We drive up to an ulu cabin-looking place in the middle of field up field, for Christmas 2015. The Miss… misses a first view of the house. There are no fences around any of the properties we pass, this one included, even as we drive for hours along the way. Maybe just a couple low ones to keep the cows and horses from wandering.
We park the Miss on a random sofa and proceed to unpack the 10 thousand things that come with travelling with two little kids. I never engage a helper, and we have no cleaning service for the duration of the stay. Some people would consider this mild insanity for the holidays. I consider it not a holiday <shrugs>. (Let’s call it instead Christmas Season 🙂
I once watched this mum in Hong Kong finish parking a large family-sized vehicle, then hop out seemingly effortlessly in workout gear, with a car-safe baby basket on one arm and a younger pacifier-ed toddler clutching a bear and holding her other hand. Capes must simply not be in fashion with tank top and yoga pants.
Not like we are without help, the Miss soon wakes, and after the prerequisite loud fussing mourning the end of yet another deep narcoleptic sleep, she takes charge of a Christmas tree our landlords have very thoughtfully put up.
(We brought just a couple gifts especially for the kids – Rockstar won one of the most coveted prizes in his school PTA Fundraiser draw just before the holidays, and we kinda didn’t need to get him much else by way of gifts after that, haha. Just as well, because Kings initially brought back one of those motorised skateboard-looking things you stand and “float” about on, and then there was all that press about one of them made in China ones (ok fine loads of these things are going to be cheaply made in China) setting an apartment on fire, gutting the entire place, because of a faulty charger. Made headlines.)

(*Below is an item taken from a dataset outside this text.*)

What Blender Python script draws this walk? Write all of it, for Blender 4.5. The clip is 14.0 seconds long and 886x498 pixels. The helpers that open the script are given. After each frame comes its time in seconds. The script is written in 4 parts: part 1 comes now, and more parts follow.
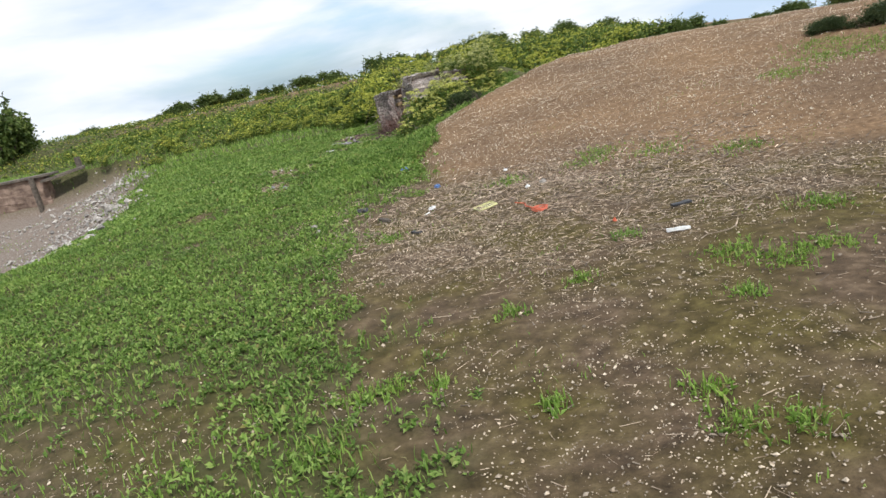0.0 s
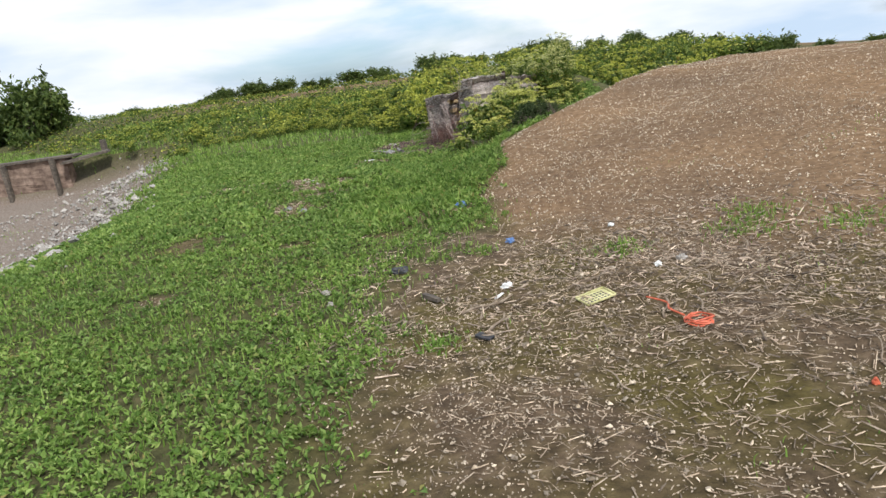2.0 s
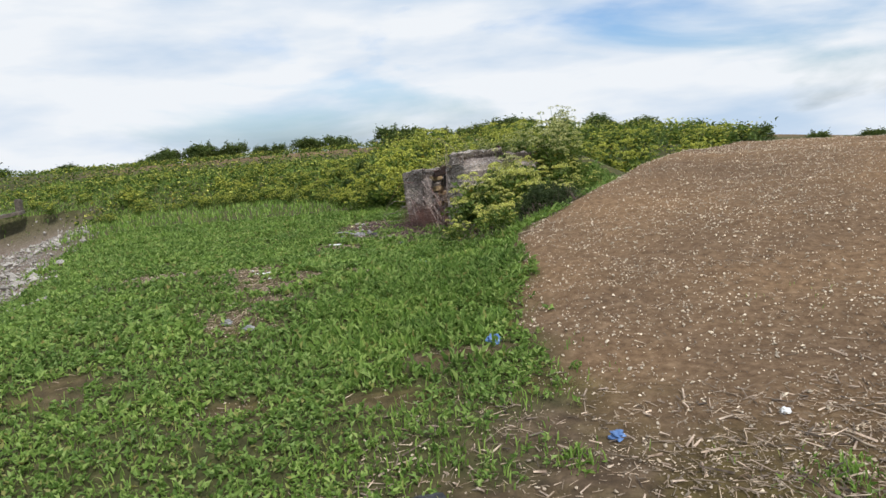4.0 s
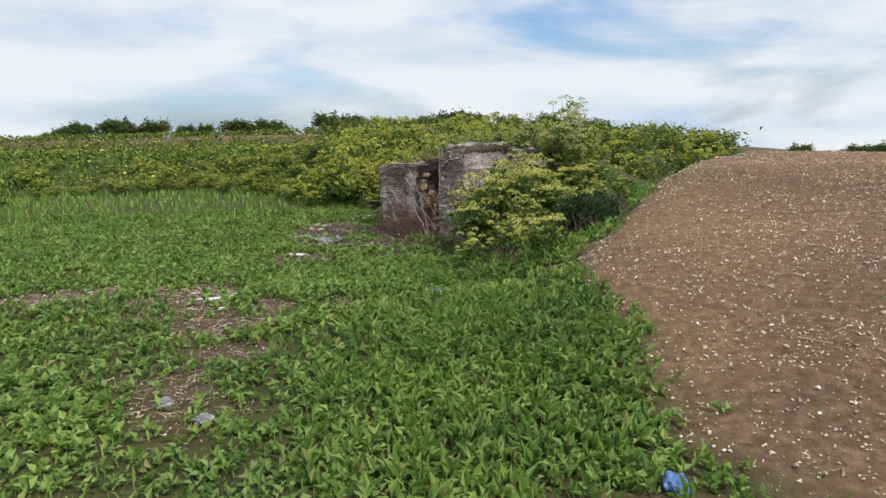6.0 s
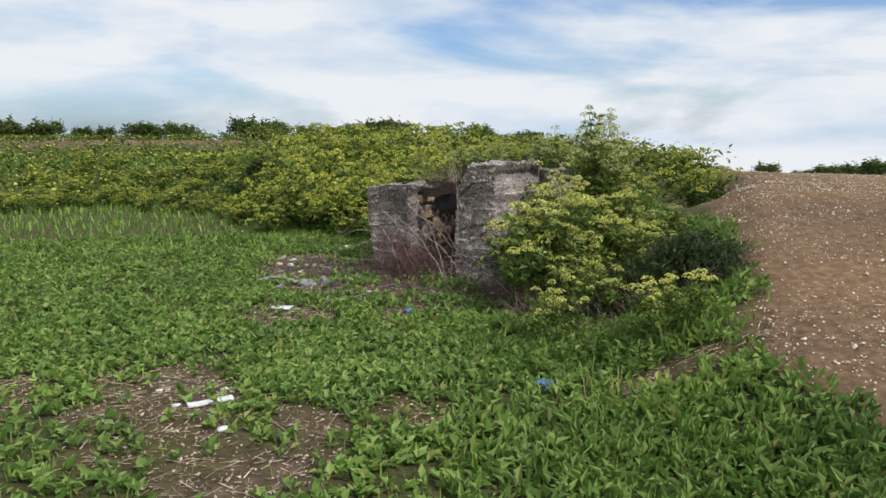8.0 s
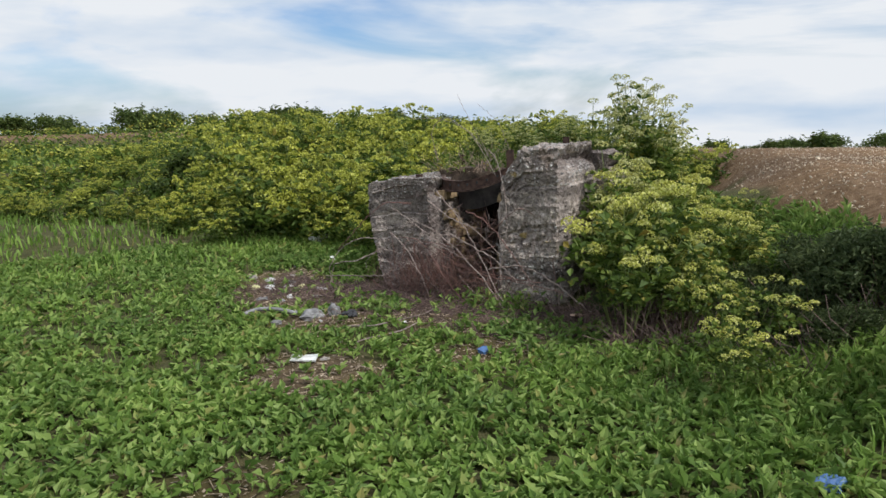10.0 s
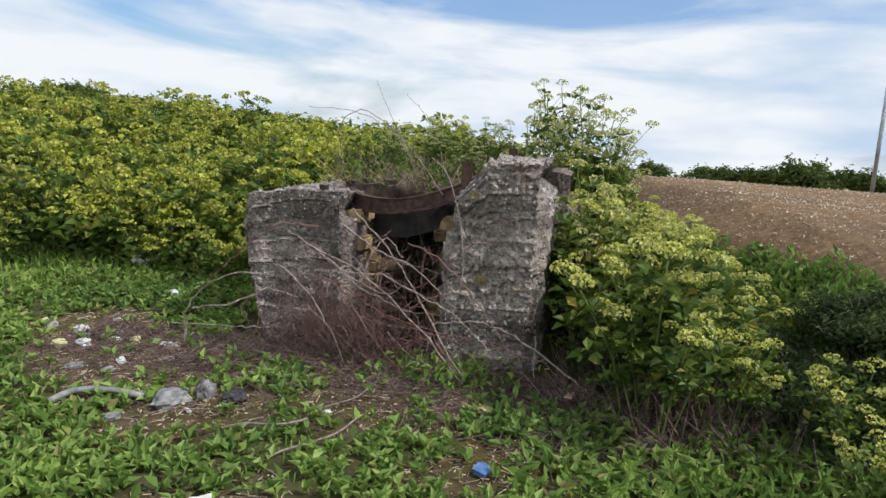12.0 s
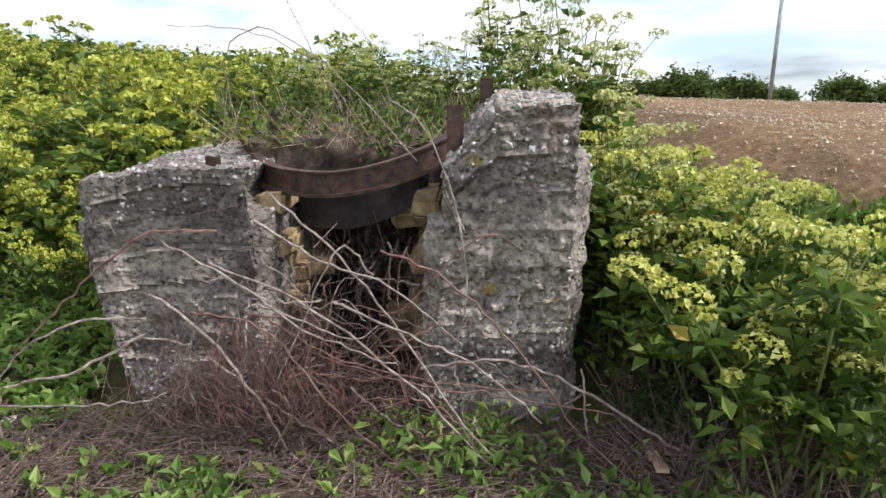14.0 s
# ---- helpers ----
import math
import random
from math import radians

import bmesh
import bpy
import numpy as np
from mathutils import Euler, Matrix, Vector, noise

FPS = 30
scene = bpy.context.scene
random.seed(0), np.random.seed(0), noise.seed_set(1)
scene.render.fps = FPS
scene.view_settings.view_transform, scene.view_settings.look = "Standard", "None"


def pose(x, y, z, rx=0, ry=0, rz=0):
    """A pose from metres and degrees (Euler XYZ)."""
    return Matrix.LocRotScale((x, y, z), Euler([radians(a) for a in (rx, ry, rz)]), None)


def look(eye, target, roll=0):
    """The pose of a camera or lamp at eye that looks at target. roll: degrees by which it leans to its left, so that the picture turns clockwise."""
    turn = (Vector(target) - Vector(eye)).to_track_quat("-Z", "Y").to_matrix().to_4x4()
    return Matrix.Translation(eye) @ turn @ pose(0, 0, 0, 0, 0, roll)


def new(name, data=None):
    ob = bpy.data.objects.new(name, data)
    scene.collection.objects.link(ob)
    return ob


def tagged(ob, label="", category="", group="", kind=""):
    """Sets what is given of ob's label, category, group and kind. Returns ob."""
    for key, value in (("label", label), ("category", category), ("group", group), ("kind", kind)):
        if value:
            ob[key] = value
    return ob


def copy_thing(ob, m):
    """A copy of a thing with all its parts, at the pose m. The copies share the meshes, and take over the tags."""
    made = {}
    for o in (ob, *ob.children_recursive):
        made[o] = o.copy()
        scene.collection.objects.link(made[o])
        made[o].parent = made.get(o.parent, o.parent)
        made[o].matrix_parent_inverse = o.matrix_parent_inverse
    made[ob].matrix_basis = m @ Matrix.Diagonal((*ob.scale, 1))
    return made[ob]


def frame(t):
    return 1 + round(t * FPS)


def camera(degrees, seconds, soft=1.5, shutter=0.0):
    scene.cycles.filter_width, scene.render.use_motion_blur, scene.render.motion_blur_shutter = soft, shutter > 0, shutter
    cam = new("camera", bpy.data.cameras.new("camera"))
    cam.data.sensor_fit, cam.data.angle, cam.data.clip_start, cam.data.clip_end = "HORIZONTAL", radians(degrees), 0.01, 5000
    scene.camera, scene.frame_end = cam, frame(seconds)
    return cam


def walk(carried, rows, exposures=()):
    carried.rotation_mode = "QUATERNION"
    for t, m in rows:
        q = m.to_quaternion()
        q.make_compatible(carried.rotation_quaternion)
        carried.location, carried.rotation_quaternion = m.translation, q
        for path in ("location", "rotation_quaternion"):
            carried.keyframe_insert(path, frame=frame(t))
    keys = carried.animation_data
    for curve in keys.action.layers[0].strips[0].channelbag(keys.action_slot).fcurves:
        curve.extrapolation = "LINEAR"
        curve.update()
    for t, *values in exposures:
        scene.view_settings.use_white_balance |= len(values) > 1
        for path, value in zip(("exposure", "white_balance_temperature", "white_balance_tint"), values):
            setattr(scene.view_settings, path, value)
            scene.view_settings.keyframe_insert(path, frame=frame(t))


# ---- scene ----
cam = camera(66.3, 14.0)
METRES, EYE, TILT, LEAN, TURN = 15.2, 1.5, 0.0, 0.0, 0.0
ROWS = [
    (0.0, 0.0, 0.0, 0.0, -3.32, -16.2, 11.51),
    (0.5, 0.0016, 0.0392, -0.001, -1.71, -16.79, 4.69),
    (1.0, 0.0017, 0.0795, -0.0024, -6.7, -18.57, 9.75),
    (1.5, -0.0034, 0.1254, -0.0027, 1.62, -16.23, 7.11),
    (2.0, -0.0117, 0.1657, -0.0019, 0.94, -15.26, 7.67),
    (2.5, -0.0188, 0.2088, -0.0037, 2.71, -14.97, 6.86),
    (3.0, -0.0301, 0.2459, -0.0027, -1.67, -15.86, 5.32),
    (3.5, -0.0372, 0.2867, -0.0024, -0.44, -9.79, 7.2),
    (4.0, -0.0495, 0.3247, -0.0023, -3.06, -9.71, 4.67),
    (6.5, -0.1106, 0.5057, -0.006, -9.19, -10.62, 1.31),
    (7.0, -0.1252, 0.5407, -0.0044, -7.62, -10.24, 0.73),
    (7.5, -0.1392, 0.571, -0.0024, -15.76, -8.66, -0.76),
    (8.0, -0.1512, 0.607, -0.0026, -16.77, -9.87, -0.13),
    (10.5, -0.2001, 0.7622, -0.0074, -31.32, -11.49, -0.13),
    (11.0, -0.2037, 0.7917, -0.0075, -38.06, -11.45, -2.31),
    (11.5, -0.1953, 0.825, -0.0102, -40.01, -10.31, 1.35),
    (12.0, -0.1891, 0.8558, -0.0125, -42.63, -10.24, -3.92),
    (12.5, -0.1794, 0.8803, -0.0133, -47.28, -15.03, -1.6),
    (13.0, -0.1619, 0.9061, -0.0117, -46.57, -13.82, -2.35),
    (13.5, -0.1513, 0.9321, -0.0137, -51.6, -13.32, -1.18),
    (14.0, -0.1405, 0.9496, -0.0137, -54.96, -15.97, -1.33),
]
walk(cam, [(t, pose(0, 0, EYE, TILT, LEAN, TURN) @ pose(METRES * x, METRES * y, METRES * z, 90 + pitch, roll, yaw)) for t, x, y, z, yaw, pitch, roll in ROWS],
     exposures=[(0.0, 0.05), (3.0, 0.04), (3.8, -0.14), (6.5, -0.2), (10.5, -0.24), (12.5, 0.0), (14.0, 0.36)])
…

Other than that, Nerf Fight Selfie.
In the distance is another cabin-house which the landlord has told us is the holiday home of a Hongkie couple. We attempt one walk around the property, during which the Miss points out, “poop!” I remember just once seeing an Asian lady with her little dog and figure Ah, must be the dog. Except, 50 feet and more poop later, a bunch of wild kangaroos hop by.

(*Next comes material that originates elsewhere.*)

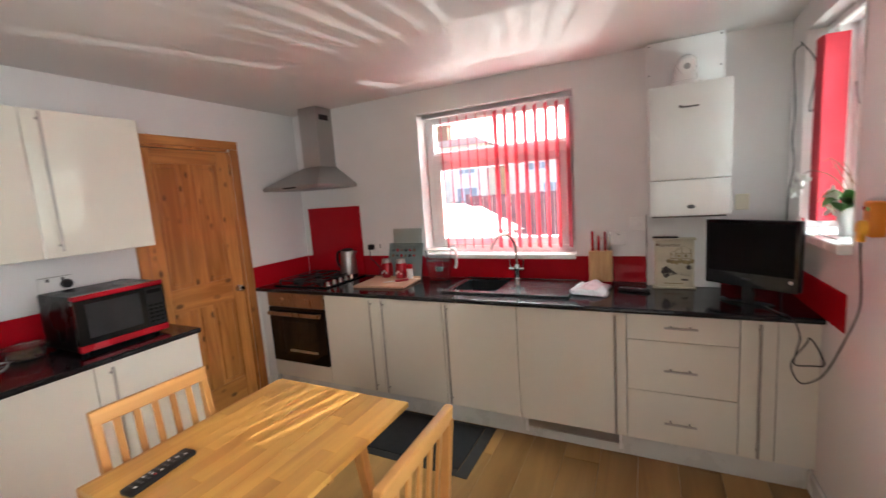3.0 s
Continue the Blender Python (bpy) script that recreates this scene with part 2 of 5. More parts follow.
M_BLIND2 = cloth_blind("dark_red_stacked_blind", (0.55, 0.03, 0.05), (0.5, 0.03, 0.05), 0.12)
M_GLASS = glass("window_glass", ior=1.16)
M_CLEAR = glass("clear_plastic", (0.93, 0.95, 0.95), 0.03, 1.45, 0.97)
M_BOARDGLASS = material("grey_blue_glass_board", (0.20, 0.27, 0.28), 0.12, vary=0.06, scale=8)
M_FROST = glass("clear_green_glass_board", (0.80, 0.86, 0.81), 0.02, 1.3, 0.85)
M_BAMBOO = wood("bamboo", (0.62, 0.38, 0.17), (0.48, 0.26, 0.10), 6.0, "z", 0.45, fine=3)
M_BEECH = wood("beech_board", (0.66, 0.40, 0.27), (0.54, 0.30, 0.18), 4.0, "x", 0.5)
M_ORANGE = material("orange_plastic", (0.80, 0.26, 0.015), 0.4, vary=0.05)
M_YELLOW = material("yellow_plastic", (0.82, 0.42, 0.02), 0.4, vary=0.05)
M_SOCKET = material("white_socket_plastic", (0.82, 0.81, 0.79), 0.3, vary=0.03)
M_CREAM = material("cream_plastic", (0.70, 0.66, 0.52), 0.4, vary=0.05)
M_BOILER = material("white_enamel", (0.84, 0.85, 0.84), 0.2, vary=0.015, scale=3, coat=0.2)
M_BADGE = material("grey_badge", (0.09, 0.09, 0.095), 0.35, 0.4)
M_CABLE = material("black_cable", (0.012, 0.012, 0.012), 0.5)
M_TOWEL = material("white_cotton_towel", (0.74, 0.71, 0.70), 0.95, vary=0.05, scale=25, fine=400, bump=0.6)
M_TOWELG = material("grey_cotton_stripe", (0.34, 0.31, 0.30), 0.95, vary=0.08, scale=25, fine=400, bump=0.6)
M_PINK = material("pink_cotton", (0.70, 0.42, 0.43), 0.95, vary=0.15, scale=14, fine=300, bump=0.6)
M_STRIPE = material("cream_cotton", (0.62, 0.54, 0.46), 0.95, vary=0.15, scale=14, fine=300, bump=0.6)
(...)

Except, they soon spot us, kids and all, and eventually all of them have turned as one, and are motionlessly staring at us.
That’s when we turn back and watch them hop on their merry way – from the deck.

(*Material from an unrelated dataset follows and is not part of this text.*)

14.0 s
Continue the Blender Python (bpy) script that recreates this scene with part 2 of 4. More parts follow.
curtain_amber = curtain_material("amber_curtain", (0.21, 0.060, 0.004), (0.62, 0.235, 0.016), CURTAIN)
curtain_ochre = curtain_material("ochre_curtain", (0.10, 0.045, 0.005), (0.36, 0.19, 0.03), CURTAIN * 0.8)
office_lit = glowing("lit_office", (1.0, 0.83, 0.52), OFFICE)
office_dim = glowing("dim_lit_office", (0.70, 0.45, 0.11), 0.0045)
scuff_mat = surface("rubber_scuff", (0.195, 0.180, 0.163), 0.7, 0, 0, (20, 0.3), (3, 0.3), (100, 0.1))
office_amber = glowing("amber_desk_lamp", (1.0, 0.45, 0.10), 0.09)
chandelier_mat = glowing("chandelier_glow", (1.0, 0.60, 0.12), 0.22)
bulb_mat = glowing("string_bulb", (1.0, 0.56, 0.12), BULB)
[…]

I spot a tree house. Did Rockstar go up the tree house?
It’s actually probably more precarious than it looks to get up there, I was quite worried esp the Miss would disappear and try it when we weren’t looking so we took a first look together – there is thankfully one rung missing, which makes it quite difficult for even Rockstar to make it beyond the bottom rungs. Which is great, because there was also a note in the house about poisonous spiders having been found in that round tank nearby..
Poisonous spiders! Yikes! Ah, so the tree house is not in service then since a rung is missing on the ladder.